Quippers are exactly what Kyros says, piranhas with a superfluous name. Piranhas are a fine type of monster to have in a game, but they are more fear-inspiring if you call them piranhas rather than a made-up name that gets the players wondering what they are and then wondering why they aren't just called piranhas.

D&D has had demons as monsters ever since the original edition of the game. However, with the launch of the Second Edition in 1989, the name "demon" (as well as "devil") was dropped from all rulebooks, to be replaced by the invented term tanar'ri (and "devil" was replaced with baatezu). This was a reaction to the "Satanic panic" moral panic of the 1980s, during which some people associated the game with Satanism, witchcraft, suicide pacts, and other morally reprehensible things. A major activist was Patricia Pulling, who formed the group Bothered About Dungeons & Dragons (BADD) and campaigned to have the game banned on the grounds that it was corrupting youth. Various Christian groups also campaigned against the game, claiming that the use of demons and devils as monsters indicated that the game was morally corrupt and dangerous.

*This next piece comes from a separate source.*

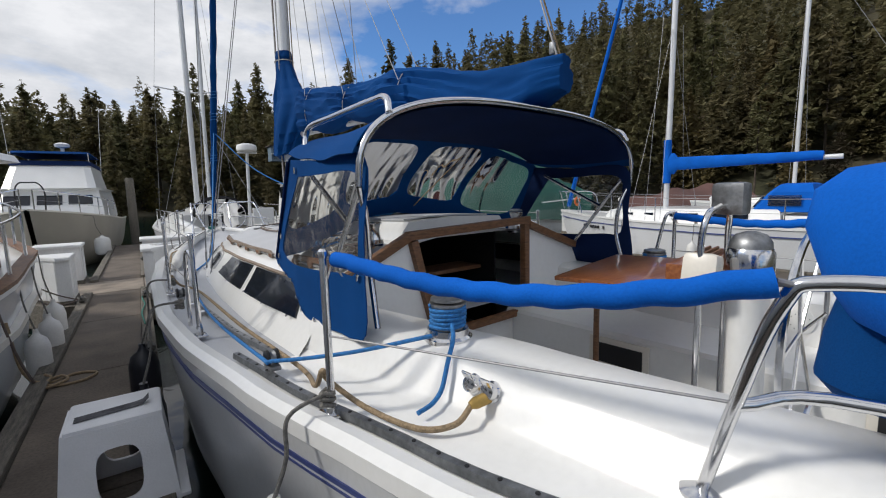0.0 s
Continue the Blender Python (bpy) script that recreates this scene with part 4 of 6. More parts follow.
# deck filler caps and mooring cleats
for w in (-1.55, -1.85):
    cap = thing("deck_filler", "round chrome deck filler cap", "filler cap", (-1.42, w, 0.835), BOAT, "filler caps")
    bm = B()
    lathe(bm, [(0.04, 0), (0.04, 0.005), (0.032, 0.008), (0.01, 0.008)], (-1.42, w, 0.838), 20)
    part("cap", bm, CHROME, cap)
for u, w in ((-0.85, 1.95), (0.85, 1.95), (-1.28, -5.2), (0.0, 3.3)):
    cl_ = thing("deck_cleat", "metal mooring cleat bolted to the deck", "cleat", (u, w, 0.95), BOAT, "cleats")
    z = lerp_table(SHEER, w)[1] + 0.02
    bm = B()
    tube(bm, spline([(u, w - 0.11, z + 0.05), (u, w - 0.05, z + 0.042), (u, w, z + 0.04), (u, w + 0.05, z + 0.042), (u, w + 0.11, z + 0.05)], 4), 0.012, 8)
    for o in (-0.035, 0.035):
        tube(bm, [(u, w + o, z - 0.005), (u, w + o, z + 0.04)], 0.014, 8)
    part("horn", bm, GALV, cl_)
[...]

Despite these campaigns, the game remained popular and continued to sell. However, the publisher TSR decided to sanitise the game of demon and devil references by changing the names in the Second Edition, in an attempt to circumvent any future damage. The move was unpopular with fans of the game, being called a "sell-out" to conservative religious pressure. In attempting to pacify outraged fringe campaigners who didn't even like the game, TSR alienated some its most loyal fans. (This wasn't the blow that drove the downturn in roleplaying games in the 1990s though - that was driven by the pressure of competition from the rise of computer games and collectible card games, the latter led by Magic: the Gathering, which also saw a similar conservative backlash against demonic imagery but ultimately overcame it.)

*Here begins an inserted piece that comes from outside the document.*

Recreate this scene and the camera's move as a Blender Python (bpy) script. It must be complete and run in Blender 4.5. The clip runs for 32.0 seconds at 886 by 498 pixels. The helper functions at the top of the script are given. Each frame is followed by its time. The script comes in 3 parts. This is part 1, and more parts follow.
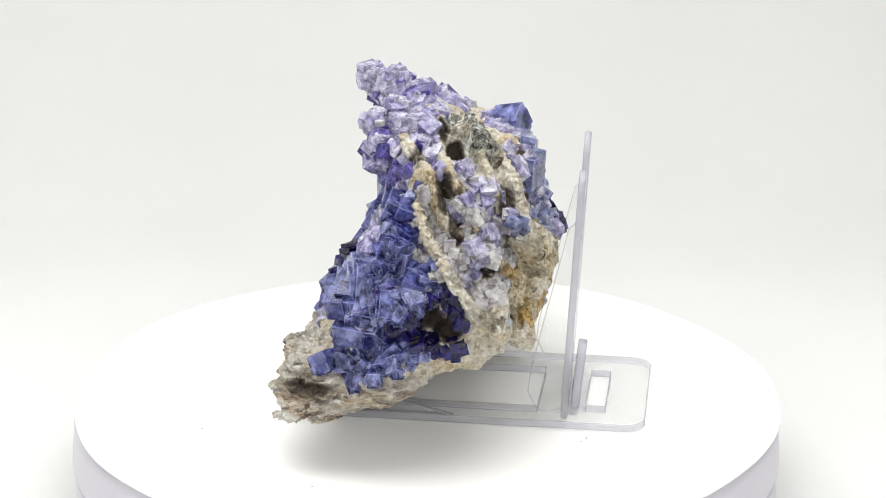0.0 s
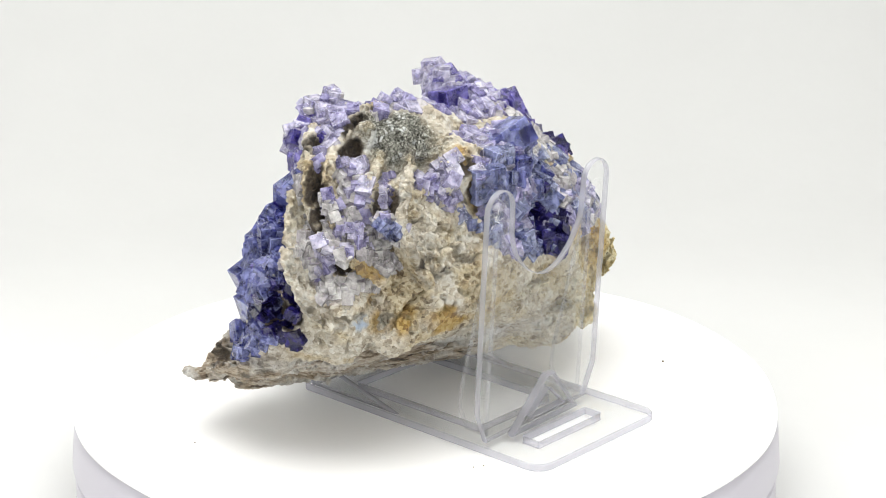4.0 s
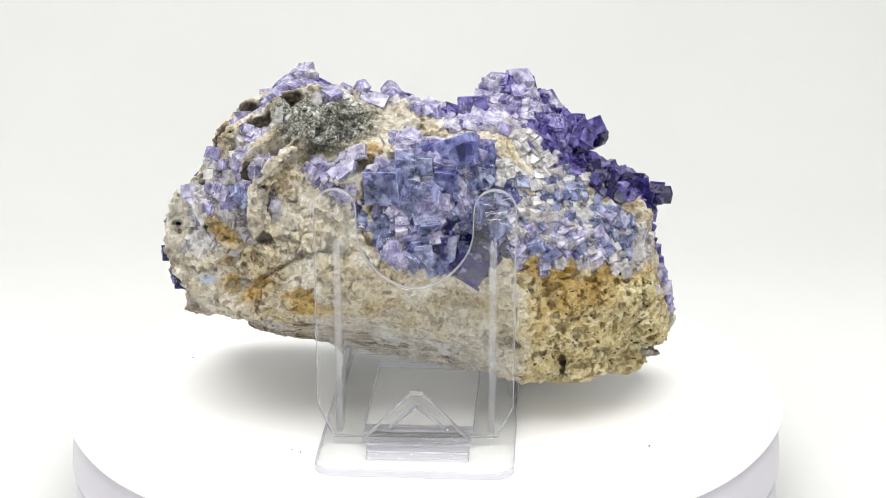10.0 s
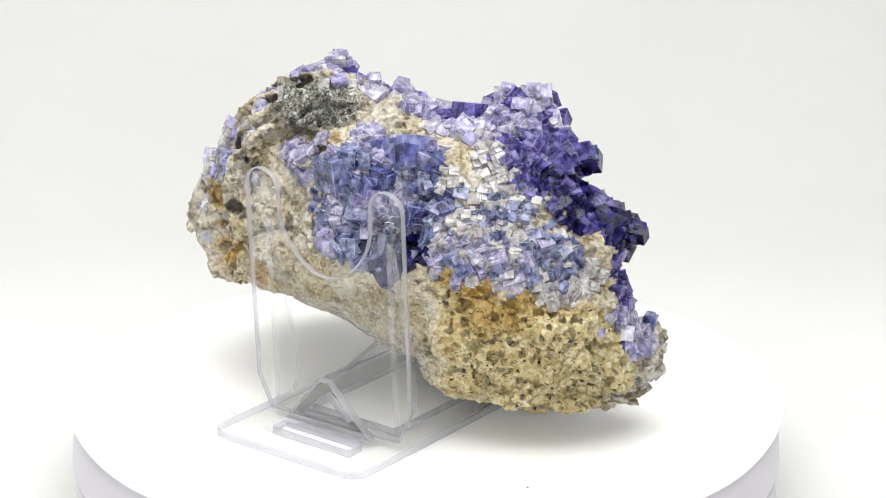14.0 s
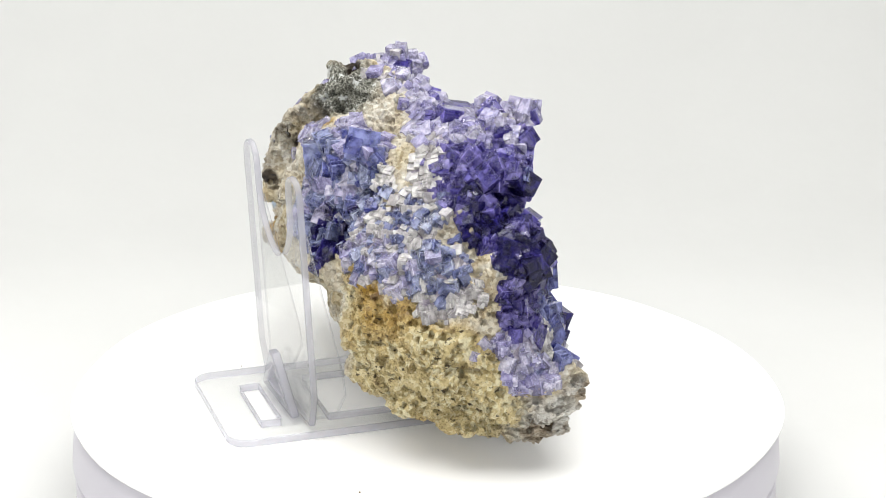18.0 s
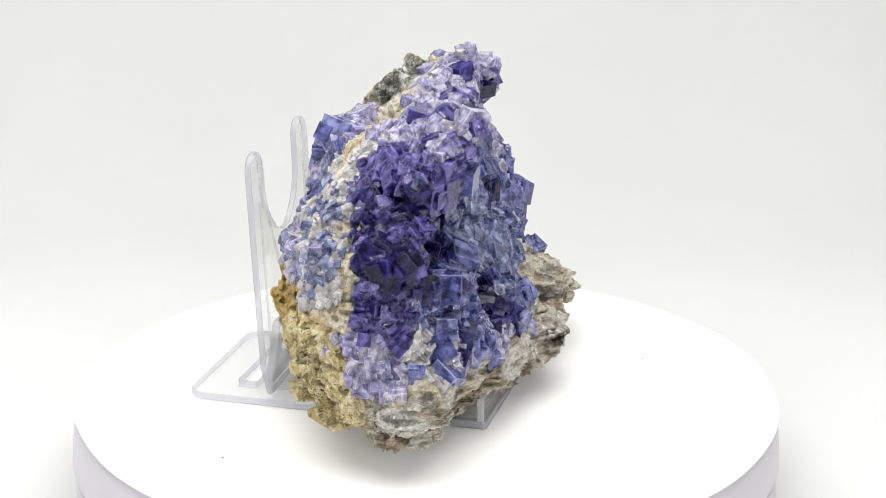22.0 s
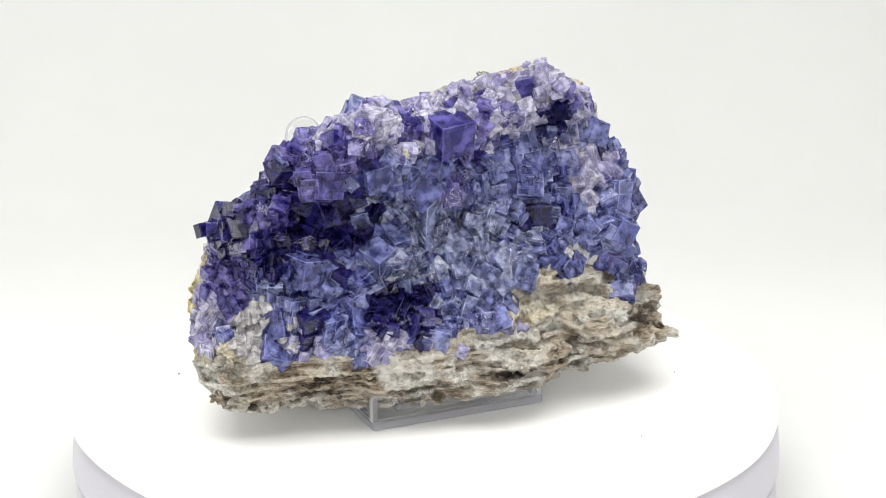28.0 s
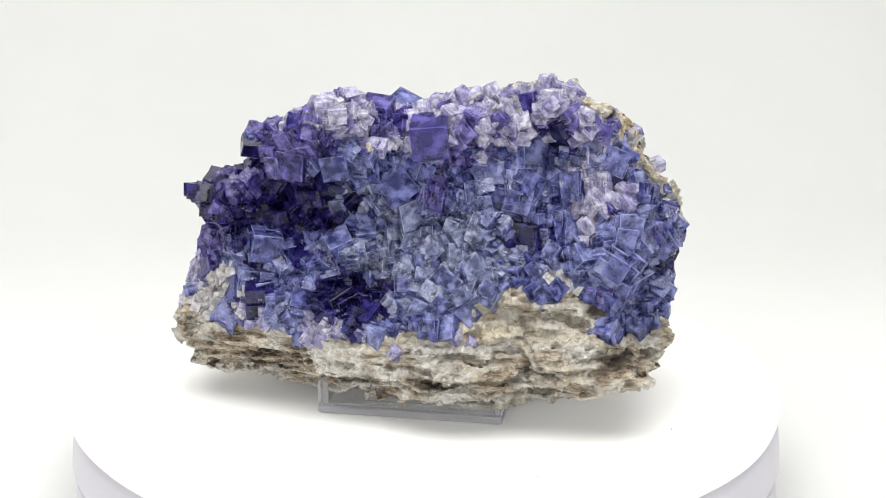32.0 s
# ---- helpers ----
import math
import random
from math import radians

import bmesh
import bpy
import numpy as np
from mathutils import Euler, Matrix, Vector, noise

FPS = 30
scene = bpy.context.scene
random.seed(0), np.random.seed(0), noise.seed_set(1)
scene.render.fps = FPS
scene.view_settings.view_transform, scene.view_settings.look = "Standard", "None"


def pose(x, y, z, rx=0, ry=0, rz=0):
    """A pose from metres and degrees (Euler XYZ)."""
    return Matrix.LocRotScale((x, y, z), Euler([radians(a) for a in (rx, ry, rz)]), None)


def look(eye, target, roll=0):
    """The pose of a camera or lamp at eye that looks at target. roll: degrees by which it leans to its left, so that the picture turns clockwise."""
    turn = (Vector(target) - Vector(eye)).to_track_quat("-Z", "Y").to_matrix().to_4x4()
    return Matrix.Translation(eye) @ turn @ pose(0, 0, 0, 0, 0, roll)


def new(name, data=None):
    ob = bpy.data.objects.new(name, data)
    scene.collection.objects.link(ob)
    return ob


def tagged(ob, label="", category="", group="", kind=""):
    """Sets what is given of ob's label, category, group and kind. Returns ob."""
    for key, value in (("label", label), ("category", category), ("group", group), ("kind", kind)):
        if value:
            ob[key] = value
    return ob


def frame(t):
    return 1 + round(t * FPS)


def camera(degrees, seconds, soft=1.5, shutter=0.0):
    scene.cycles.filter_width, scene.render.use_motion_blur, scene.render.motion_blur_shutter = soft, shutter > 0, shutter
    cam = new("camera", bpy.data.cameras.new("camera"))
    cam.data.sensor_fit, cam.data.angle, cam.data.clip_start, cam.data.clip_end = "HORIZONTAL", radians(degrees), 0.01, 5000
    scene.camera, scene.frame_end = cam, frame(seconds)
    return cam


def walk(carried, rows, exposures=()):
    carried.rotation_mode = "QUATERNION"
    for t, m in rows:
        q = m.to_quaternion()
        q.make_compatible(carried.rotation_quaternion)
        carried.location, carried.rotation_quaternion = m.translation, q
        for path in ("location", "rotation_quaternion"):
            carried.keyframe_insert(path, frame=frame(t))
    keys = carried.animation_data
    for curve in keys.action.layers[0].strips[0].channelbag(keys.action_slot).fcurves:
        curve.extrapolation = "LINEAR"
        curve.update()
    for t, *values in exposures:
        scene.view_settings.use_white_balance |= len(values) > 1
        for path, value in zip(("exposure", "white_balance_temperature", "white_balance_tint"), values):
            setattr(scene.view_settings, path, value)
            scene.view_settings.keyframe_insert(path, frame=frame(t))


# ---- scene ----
# A fluorite specimen on a clear easel, turning on a white turntable in a white photo tent.
SECONDS = 32.0
cam = camera(25.6, SECONDS, soft=0.7)
eye = pose(0, -0.5263, 0.2129, 90 - 17.97, 0, -0.511) @ pose(0, 0, 0, 0, 0, 0.11)
walk(cam, [(0.0, eye), (SECONDS, eye)],
     [(0.0, 0.30), (3.0, 0.32), (6.0, 0.37), (13.0, 0.37), (17.0, 0.30), (22.0, 0.30), (25.0, 0.35), (28.0, 0.38), (32.0, 0.38)])


def turn(t):
    """Turn of the table, in degrees, at t seconds: a steady clockwise turn."""
    return -90 - 8.48909 * t + 0.001794 * (t - 16) ** 2


# ---- light: a soft panel in the tent's roof, the white fabric round it and an added front fill ----
world = bpy.data.worlds.new("tent_air")
scene.world = world
world.use_nodes = True
world.node_tree.nodes["Background"].inputs[0].default_value = (0.95, 0.98, 1.0, 1)
world.node_tree.nodes["Background"].inputs[1].default_value = 0.35


def area(name, eye, target, sx, sy, watts, color):
    data = bpy.data.lights.new(name, "AREA")
    data.shape, data.size, data.size_y, data.energy, data.color = "RECTANGLE", sx, sy, watts, color
    ob = new(name, data)
    ob.matrix_world = look(eye, target)
    return ob


for lamp_y, watts in ((-0.17, 1.95), (0.10, 1.85)):
    area("roof_strip", (-0.04, lamp_y, 0.50), (-0.04, lamp_y, 0.0), 0.74, 0.27, watts, (1.0, 0.992, 0.962))
# unseen fill lamp, added to brighten the stone's front
area("front_strip", (0.0, -0.74, 0.27), (0.0, 0.0, 0.03), 0.70, 0.14, 2.3, (1.0, 0.992, 0.962))

# ---- materials ----


def nodes_of(name):
    m = bpy.data.materials.new(name)
    m.use_nodes = True
    nt = m.node_tree
    return m, nt, nt.nodes["Principled BSDF"]


def ramp_node(nt, stops):
    r = nt.nodes.new("ShaderNodeValToRGB")
    while len(r.color_ramp.elements) < len(stops):
        r.color_ramp.elements.new(0.5)
    for e, (p, c) in zip(r.color_ramp.elements, stops):
        e.position, e.color = p, (*c, 1)
    return r


def noise_node(nt, scale, detail=4, rough=0.6, coord=None):
    n = nt.nodes.new("ShaderNodeTexNoise")
    n.inputs["Scale"].default_value, n.inputs["Detail"].default_value, n.inputs["Roughness"].default_value = scale, detail, rough
    if coord is not None:
        nt.links.new(coord, n.inputs["Vector"])
    return n


def bump_node(nt, height, strength, distance, target, before=None):
    b = nt.nodes.new("ShaderNodeBump")
    b.inputs["Strength"].default_value, b.inputs["Distance"].default_value = strength, distance
    nt.links.new(height, b.inputs["Height"])
    if before is not None:
        nt.links.new(before, b.inputs["Normal"])
    if target is not None:
        nt.links.new(b.outputs["Normal"], target)
    return b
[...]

Demons and devils returned in name in the Third Edition of Dungeons & Dragons in 2000, and publications of this edition reconfigured the classification system used to describe various groups and levels of demons and devils. The name tanar'ri became the name of the subset of demons that form the core group of demonic monsters in the game, in contrast to another group called the obyriths, a primordial and more ancient line of demons whose heyday has passed, leaving them as scattered remnants of their former power. There's also a more recent group called the loumara. In a similar manner, baatezu has now come to refer to the ruling subgroup of devils.

This categorisation has persisted through the Fourth and Fifth Editions, into the current resurgence in popularity of the game.